When I first started going to Pier Platters in 1983, the back room (unheated) contained not merely a dollar bin, but actually also a $0.75 cent bin and a $0.50 cent bin and a $0.25 cent bin and even a $0.10 cent bin. And pretty much everything in those bins was indie stuff (mostly unknowns), not major-label crapola. In 1984, I took a friend from Chicago into the store with me. He recommended that I pick up a platter that was in the $0.10 cent bin by a Chicago band I'd never heard of: Big Black. The platter was "Bulldozer," their first release. I still have that copy, which still sports a big handwritten "10" on an affixed price-sticker. On higher-priced items, smaller price-stickers with the words "Pier Platters" pre-preprinted in tiny letters were used. The prices were printed onto those stickers on some kind of cash-register-tape printer (or maybe they were just typed on).

Pier Platters was magic, no doubt about it. During the years I lived in Hoboken (1987-1990), I would stop in just about every day on my way home from the PATH station. Most exciting of all were the days when tix for sure-to-sell-out Maxwell's shows were quietly put on sale at Pier Platters, advertised only in the window of the First Street (used record) store and nowhere else. I don't know how anyone could have lived anywhere other than Hoboken in those years. And Pier Platters was what made Hoboken Hoboken.

Jim Testa

This is so weird... two weeks ago I got a "hi, how ya been?" email from Todd Hess, and now Lupica and Ken Katkin re-enter my consciousness.

When I think of Pier Platters, I remember red-headed Suzanne, Sonic Youth muse and Das Damen confidante, and of course the sainted but cranky Bill Ryan. I wonder if the store might have lasted a little longer if Bill had been just a tad more accommodating to the local skatepunks he chased out of the store when they asked for Blink-182 records?

mike

Late breaking graphics credit: The scan of the old Pier Platters business card comes courtesy of my buddy Brian Musikoff. Thanks Brian! Another detail I didn't address in the original post is how for a while, there were actually TWO Pier Platters locations, one that sold vinyl on Newark St., and an all-CD shop one block over on 1st St. The fastest route between the two stores was through this weird alley that runs north-south through most of Hoboken. It's a cobblestone alley, used to be really grimey and gross -- lots of trash bags and shady characters about (though given Hoboken's trajectory, there's probably a wine bar and day spa there now.) For years, I always referred to that alley as the "Cinderella Backstreet" -- inspired by the Peter Laughner song of the same title that Forced Exposure released on 7", and which I distinctly remember buying at... Where else? Pier Platters.

mike

Mike, hope you don't mind that I used the store photo as the profile pic on my Facebook PP group. I've been waiting for an excuse to take that horrible ReMax photo off...

R:M:B

Hey Mike, absolutely -- please use the pic! I'm sure Otis will be happy, too. I actually didn't realize that you were the one who'd started the Facebook group!

henry

I think my first pilgrimage there was may 1982, on the anniversary of ian curtis' death, and I bought my first collector's item there, chris bell's i am the cosmos, which i still treasure.

lightning's girl

Seriously - I don't think I have ever had a girl idol that ever matched the super coolness of Suzanne. Good lord that woman was the very definition of hip. I remember the day she came into Pier with a bag of clothes that she and Kim Gordon were giving away. Best day on the job ever. Even if I couldn't fit into like 98% of it, ha!

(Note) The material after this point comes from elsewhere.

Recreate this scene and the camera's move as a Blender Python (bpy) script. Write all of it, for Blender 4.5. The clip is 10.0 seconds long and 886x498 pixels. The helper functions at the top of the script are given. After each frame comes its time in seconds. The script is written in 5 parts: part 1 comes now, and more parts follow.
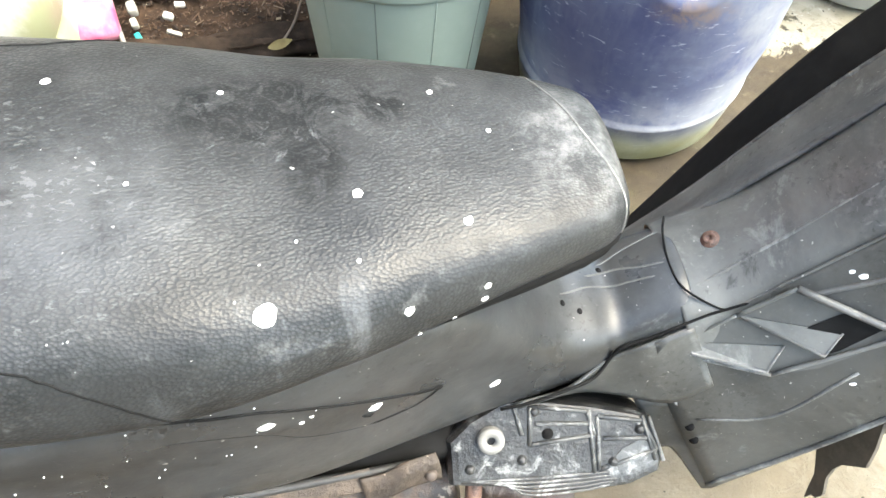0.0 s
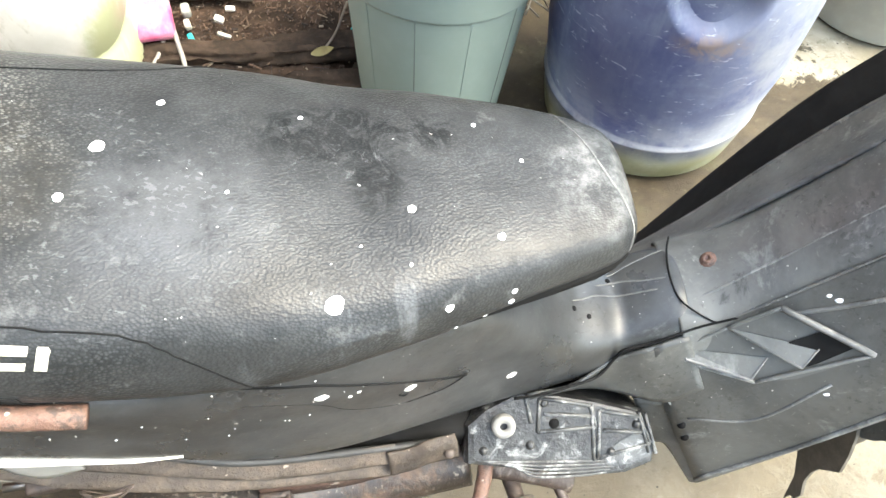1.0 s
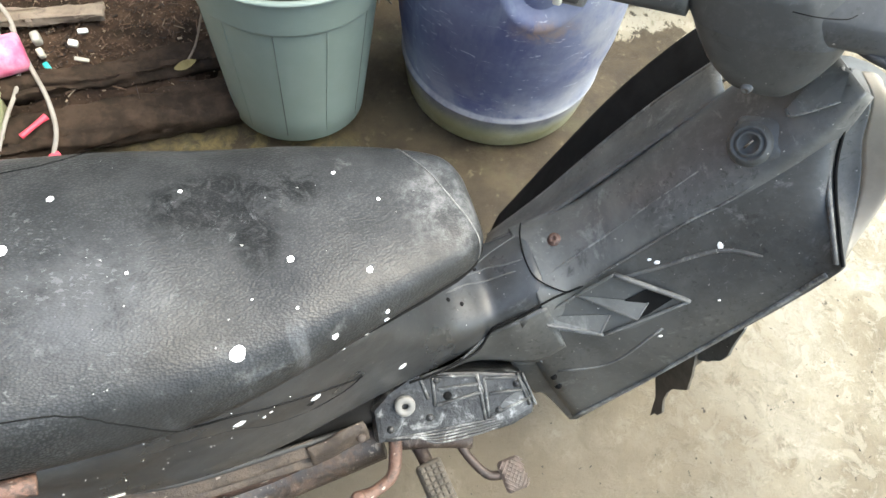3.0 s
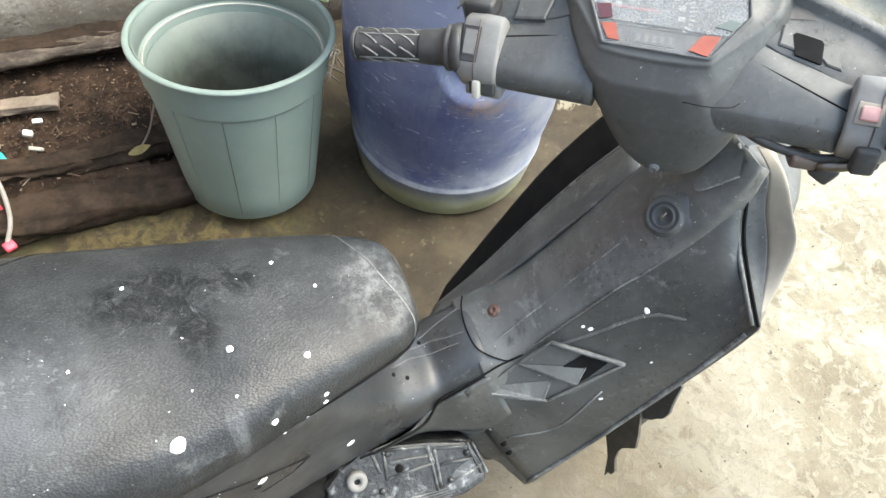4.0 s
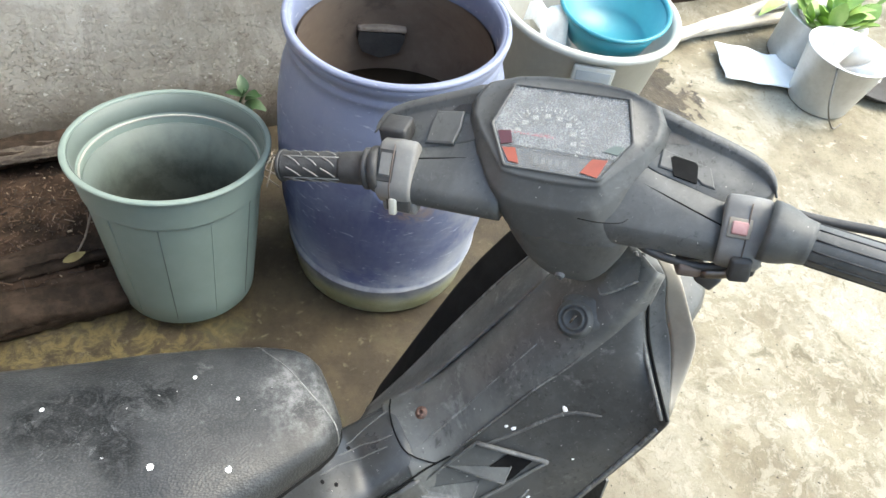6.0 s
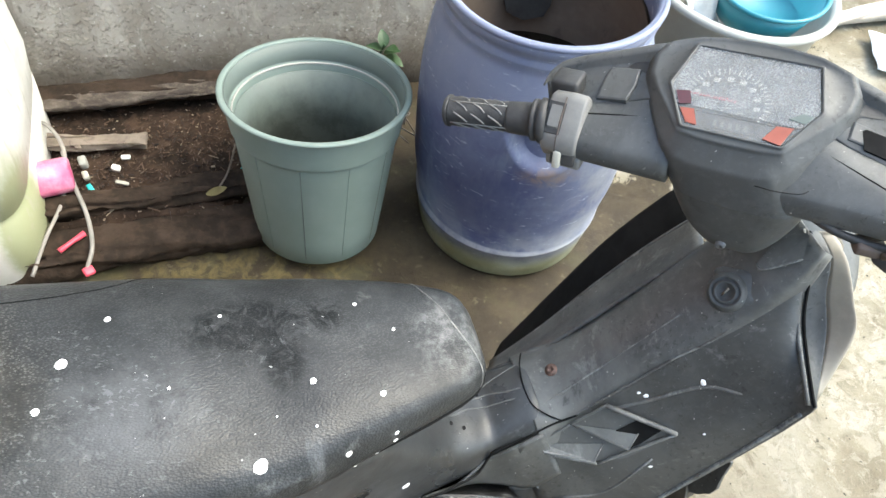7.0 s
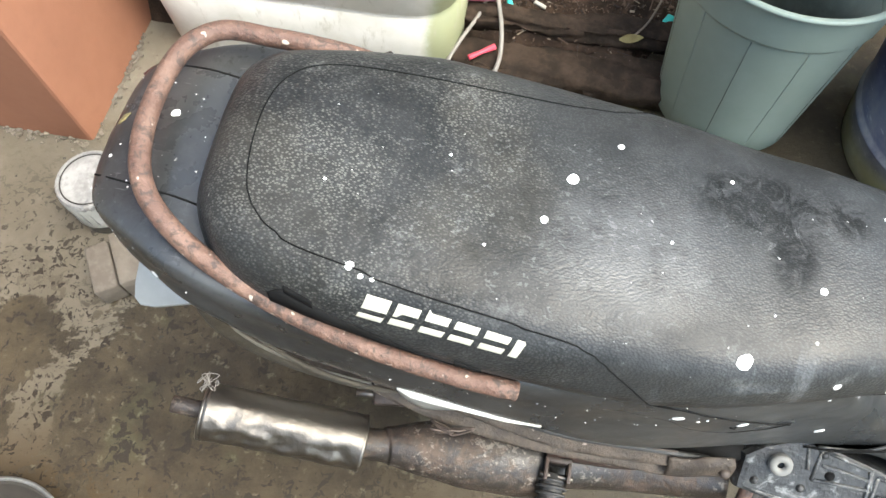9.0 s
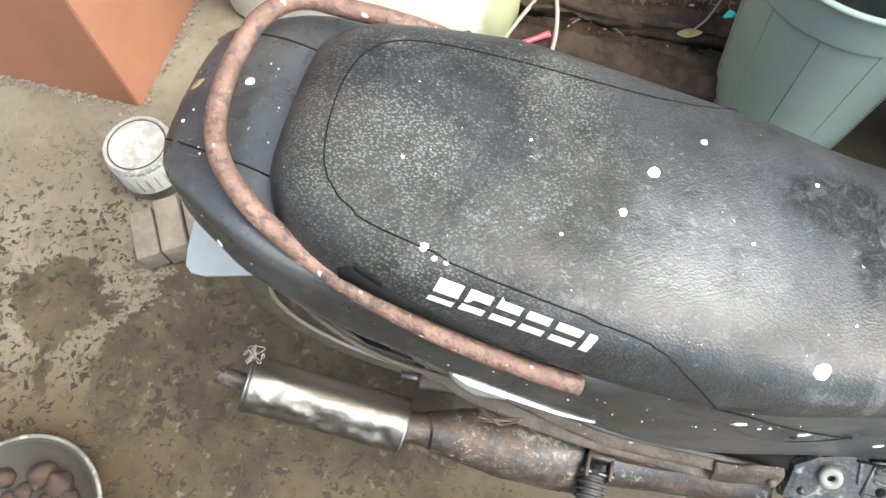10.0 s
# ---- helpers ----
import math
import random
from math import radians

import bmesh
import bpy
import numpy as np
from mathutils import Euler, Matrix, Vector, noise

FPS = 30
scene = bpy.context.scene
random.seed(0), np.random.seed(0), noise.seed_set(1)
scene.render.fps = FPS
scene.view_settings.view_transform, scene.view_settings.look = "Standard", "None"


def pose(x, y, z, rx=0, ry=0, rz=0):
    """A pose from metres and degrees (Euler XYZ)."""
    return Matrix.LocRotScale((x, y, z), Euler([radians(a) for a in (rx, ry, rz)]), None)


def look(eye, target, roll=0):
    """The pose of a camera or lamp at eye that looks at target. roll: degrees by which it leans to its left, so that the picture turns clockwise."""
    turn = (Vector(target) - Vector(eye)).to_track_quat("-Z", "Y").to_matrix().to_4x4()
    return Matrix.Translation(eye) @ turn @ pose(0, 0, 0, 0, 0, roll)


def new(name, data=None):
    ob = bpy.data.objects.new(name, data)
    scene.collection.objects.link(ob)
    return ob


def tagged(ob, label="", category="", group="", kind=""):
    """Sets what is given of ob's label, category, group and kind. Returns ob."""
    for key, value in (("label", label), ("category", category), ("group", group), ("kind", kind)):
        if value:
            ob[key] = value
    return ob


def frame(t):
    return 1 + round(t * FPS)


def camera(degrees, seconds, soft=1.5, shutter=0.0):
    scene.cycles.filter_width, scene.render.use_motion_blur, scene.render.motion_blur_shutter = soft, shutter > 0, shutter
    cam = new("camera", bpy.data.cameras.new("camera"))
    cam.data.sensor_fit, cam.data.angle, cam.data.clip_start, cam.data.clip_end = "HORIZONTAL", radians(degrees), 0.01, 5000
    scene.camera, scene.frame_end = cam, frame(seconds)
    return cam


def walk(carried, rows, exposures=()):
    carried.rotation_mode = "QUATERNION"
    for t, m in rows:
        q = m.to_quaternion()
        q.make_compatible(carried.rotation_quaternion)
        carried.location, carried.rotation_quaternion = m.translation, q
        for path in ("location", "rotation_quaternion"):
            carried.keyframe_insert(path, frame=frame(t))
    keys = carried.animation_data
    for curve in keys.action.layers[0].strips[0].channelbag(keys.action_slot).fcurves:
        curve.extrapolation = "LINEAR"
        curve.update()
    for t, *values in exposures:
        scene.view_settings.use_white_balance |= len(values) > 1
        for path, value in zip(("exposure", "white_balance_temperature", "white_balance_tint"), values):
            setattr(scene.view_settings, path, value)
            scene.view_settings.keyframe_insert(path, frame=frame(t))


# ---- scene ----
# The camera and its walk
cam = camera(63.61, 10.0)
PATH = [
    (0, (0.0718, -0.3232, 1.0691), (0.1964, 0.1730, 0.2099), 4.67),
    (0.5, (0.0550, -0.3406, 1.0917), (0.1292, 0.1099, 0.2020), 3.00),
    (1, (0.0425, -0.3584, 1.1510), (0.1516, 0.1364, 0.2889), 6.47),
    (1.5, (0.0545, -0.3671, 1.1823), (0.1625, 0.0661, 0.2875), 5.86),
    (2, (0.0460, -0.3498, 1.2301), (0.1741, 0.0698, 0.3315), 4.83),
    (2.5, (0.0591, -0.3456, 1.2488), (0.2338, -0.0017, 0.3262), 12.58),
    (3, (0.0640, -0.3545, 1.2784), (0.2935, 0.0493, 0.3928), 12.97),
    (3.2, (0.0669, -0.3600, 1.2909), (0.3384, 0.0533, 0.4216), 15.34),
    (4.3, (0.1003, -0.3668, 1.3433), (0.3896, 0.1194, 0.5188), 11.12),
    (4.5, (0.0982, -0.3713, 1.3572), (0.3631, 0.1492, 0.5454), 9.23),
    (5, (0.1146, -0.3750, 1.3739), (0.4754, 0.1579, 0.6086), 13.11),
    (5.2, (0.1266, -0.3720, 1.3811), (0.5120, 0.1582, 0.6259), 13.74),
    (6.5, (0.0960, -0.3817, 1.3715), (0.4489, 0.1464, 0.5991), 13.67),
    (7, (0.0407, -0.3796, 1.3570), (0.2978, 0.1626, 0.5570), 11.65),
    (7.5, (-0.0285, -0.3671, 1.3192), (0.1258, 0.1318, 0.4664), 12.29),
    (8, (-0.0819, -0.3465, 1.2903), (-0.0361, 0.1016, 0.3975), 6.73),
    (8.5, (-0.1307, -0.3371, 1.2688), (-0.1769, 0.1013, 0.3712), -0.71),
    (9, (-0.1747, -0.3379, 1.2650), (-0.2733, 0.0684, 0.3566), -2.77),
    (9.5, (-0.2051, -0.3394, 1.2588), (-0.3101, 0.0521, 0.3446), -1.28),
    (10, (-0.2175, -0.3438, 1.2540), (-0.3387, 0.0395, 0.3383), -2.79),
]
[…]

All kidding aside - Pier was the first place I drove to the day I got my drivers license. It was about 40 minutes away but worth every minute of the commute.

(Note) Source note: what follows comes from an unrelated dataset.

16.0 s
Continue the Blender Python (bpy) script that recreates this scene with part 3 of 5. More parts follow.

The week I graduated from high school I moved to Hoboken - and for two reason only. Pier Platters and Maxwells.

The staff there - the records there - the customers who became friends and show buddies...changed my life for the better. Amen for the WFMU record fair where I have a 50/50 chance of crossing paths again with all those wonderful people.

xoxo
Tracy AKA Lightning's Girl

PS: My kingdom for a Pier Platters record tote bag!

Mike

I'm another one who still likes to tell people about Pier Platters, and what an excellent record store it was. I lived in Colorado while they were open, and discovered the store while on a trip to NYC. It was dream-like in inventory. At every turn, there was something I wanted to purchase, and I did. After I returned home, I used to call them on the phone whenever I heard about a new record I wanted. They always had a copy, and they were always willing to hold it for me while I mailed them money (pre-Paypal, pre-internet, that was cool of them). I remember that at one point they also had a catalog for mail-order, and there was never any problem with that service. They were always prompt and honest. And, especially compared to the stupid attitudes of clerks at lesser record stores, they were nice. I only managed to go back to NYC/NJ one more time while Pier Platters was still there. But I still remember those visits and mail-orders I had there. Mike's original post manages to articulate the same formative impressions this place made on me at a similar time in my own life. I'm going on another trip to NYC next week, and I know I'll be thinking of this place...

Pento

I had ordered from them (to Colorado) and on a trip to Manhattan they were the only cool store I knew about in the NYC area (having already visited Bleeker and St Marks and found nothing). I called them up and said "hey, I'm from out of town - how do I get there". They told me how close it was to the PATH so I waited til that night (so I could also visit Maxwell's). Hoboken then was very sketchy then, even walking the short distance from the PATH, so when I found out how far it was to Maxwells I scratched that idea. Since people were dicks at the stores in Colo I really liked PP. In my mind it's linked to my similar journey to the one in Silver Springs MD.